[What the exercise asks] Could you extract every entry below and reproduce it exactly?
○ ○ ○ ○
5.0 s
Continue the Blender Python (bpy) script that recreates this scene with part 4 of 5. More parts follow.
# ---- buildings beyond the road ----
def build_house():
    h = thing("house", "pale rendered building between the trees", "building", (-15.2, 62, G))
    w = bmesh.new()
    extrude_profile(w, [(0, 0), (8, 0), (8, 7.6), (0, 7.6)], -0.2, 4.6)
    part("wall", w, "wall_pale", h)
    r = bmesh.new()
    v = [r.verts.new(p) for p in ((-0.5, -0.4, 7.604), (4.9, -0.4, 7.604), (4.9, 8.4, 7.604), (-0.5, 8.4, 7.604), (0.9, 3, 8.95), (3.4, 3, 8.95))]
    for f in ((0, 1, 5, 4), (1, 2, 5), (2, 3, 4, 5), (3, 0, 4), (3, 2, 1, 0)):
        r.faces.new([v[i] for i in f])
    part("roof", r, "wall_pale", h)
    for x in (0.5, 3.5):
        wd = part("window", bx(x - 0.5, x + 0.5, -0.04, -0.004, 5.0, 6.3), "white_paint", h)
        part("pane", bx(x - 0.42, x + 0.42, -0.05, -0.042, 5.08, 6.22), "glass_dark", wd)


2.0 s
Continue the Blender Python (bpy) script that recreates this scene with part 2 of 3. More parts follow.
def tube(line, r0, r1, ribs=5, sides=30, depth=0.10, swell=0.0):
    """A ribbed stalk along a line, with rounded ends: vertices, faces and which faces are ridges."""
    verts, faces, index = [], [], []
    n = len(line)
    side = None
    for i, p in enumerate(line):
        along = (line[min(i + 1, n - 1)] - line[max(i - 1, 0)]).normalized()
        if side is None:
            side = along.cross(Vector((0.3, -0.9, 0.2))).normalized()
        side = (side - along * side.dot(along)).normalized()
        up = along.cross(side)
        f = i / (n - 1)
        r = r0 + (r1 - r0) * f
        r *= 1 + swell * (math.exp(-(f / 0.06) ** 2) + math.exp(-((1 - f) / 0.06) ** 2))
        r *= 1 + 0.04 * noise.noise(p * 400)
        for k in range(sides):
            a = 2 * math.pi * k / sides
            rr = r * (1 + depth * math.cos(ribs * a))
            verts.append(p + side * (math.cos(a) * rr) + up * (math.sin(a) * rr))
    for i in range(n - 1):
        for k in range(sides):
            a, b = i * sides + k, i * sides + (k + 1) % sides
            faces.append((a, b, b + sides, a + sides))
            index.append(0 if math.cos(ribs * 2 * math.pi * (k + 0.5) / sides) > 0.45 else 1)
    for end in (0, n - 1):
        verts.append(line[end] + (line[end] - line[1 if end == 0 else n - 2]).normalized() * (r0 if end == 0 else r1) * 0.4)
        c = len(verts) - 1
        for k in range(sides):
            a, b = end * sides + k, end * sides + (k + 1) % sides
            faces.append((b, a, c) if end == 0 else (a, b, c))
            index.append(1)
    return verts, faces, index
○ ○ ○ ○
[Answer to the task]
5.0 s
Continue the Blender Python (bpy) script that recreates this scene with part 4 of 5. More parts follow.
# ---- buildings beyond the road ----
def build_house():
    h = thing("house", "pale rendered building between the trees", "building", (-15.2, 62, G))
    w = bmesh.new()
    extrude_profile(w, [(0, 0), (8, 0), (8, 7.6), (0, 7.6)], -0.2, 4.6)
    part("wall", w, "wall_pale", h)
    r = bmesh.new()
    v = [r.verts.new(p) for p in ((-0.5, -0.4, 7.604), (4.9, -0.4, 7.604), (4.9, 8.4, 7.604), (-0.5, 8.4, 7.604), (0.9, 3, 8.95), (3.4, 3, 8.95))]
    for f in ((0, 1, 5, 4), (1, 2, 5), (2, 3, 4, 5), (3, 0, 4), (3, 2, 1, 0)):
        r.faces.new([v[i] for i in f])
    part("roof", r, "wall_pale", h)
    for x in (0.5, 3.5):
        wd = part("window", bx(x - 0.5, x + 0.5, -0.04, -0.004, 5.0, 6.3), "white_paint", h)
        part("pane", bx(x - 0.42, x + 0.42, -0.05, -0.042, 5.08, 6.22), "glass_dark", wd)


2.0 s
Continue the Blender Python (bpy) script that recreates this scene with part 2 of 3. More parts follow.
def tube(line, r0, r1, ribs=5, sides=30, depth=0.10, swell=0.0):
    """A ribbed stalk along a line, with rounded ends: vertices, faces and which faces are ridges."""
    verts, faces, index = [], [], []
    n = len(line)
    side = None
    for i, p in enumerate(line):
        along = (line[min(i + 1, n - 1)] - line[max(i - 1, 0)]).normalized()
        if side is None:
            side = along.cross(Vector((0.3, -0.9, 0.2))).normalized()
        side = (side - along * side.dot(along)).normalized()
        up = along.cross(side)
        f = i / (n - 1)
        r = r0 + (r1 - r0) * f
        r *= 1 + swell * (math.exp(-(f / 0.06) ** 2) + math.exp(-((1 - f) / 0.06) ** 2))
        r *= 1 + 0.04 * noise.noise(p * 400)
        for k in range(sides):
            a = 2 * math.pi * k / sides
            rr = r * (1 + depth * math.cos(ribs * a))
            verts.append(p + side * (math.cos(a) * rr) + up * (math.sin(a) * rr))
    for i in range(n - 1):
        for k in range(sides):
            a, b = i * sides + k, i * sides + (k + 1) % sides
            faces.append((a, b, b + sides, a + sides))
            index.append(0 if math.cos(ribs * 2 * math.pi * (k + 0.5) / sides) > 0.45 else 1)
    for end in (0, n - 1):
        verts.append(line[end] + (line[end] - line[1 if end == 0 else n - 2]).normalized() * (r0 if end == 0 else r1) * 0.4)
        c = len(verts) - 1
        for k in range(sides):
            a, b = end * sides + k, end * sides + (k + 1) % sides
            faces.append((b, a, c) if end == 0 else (a, b, c))
            index.append(1)
    return verts, faces, index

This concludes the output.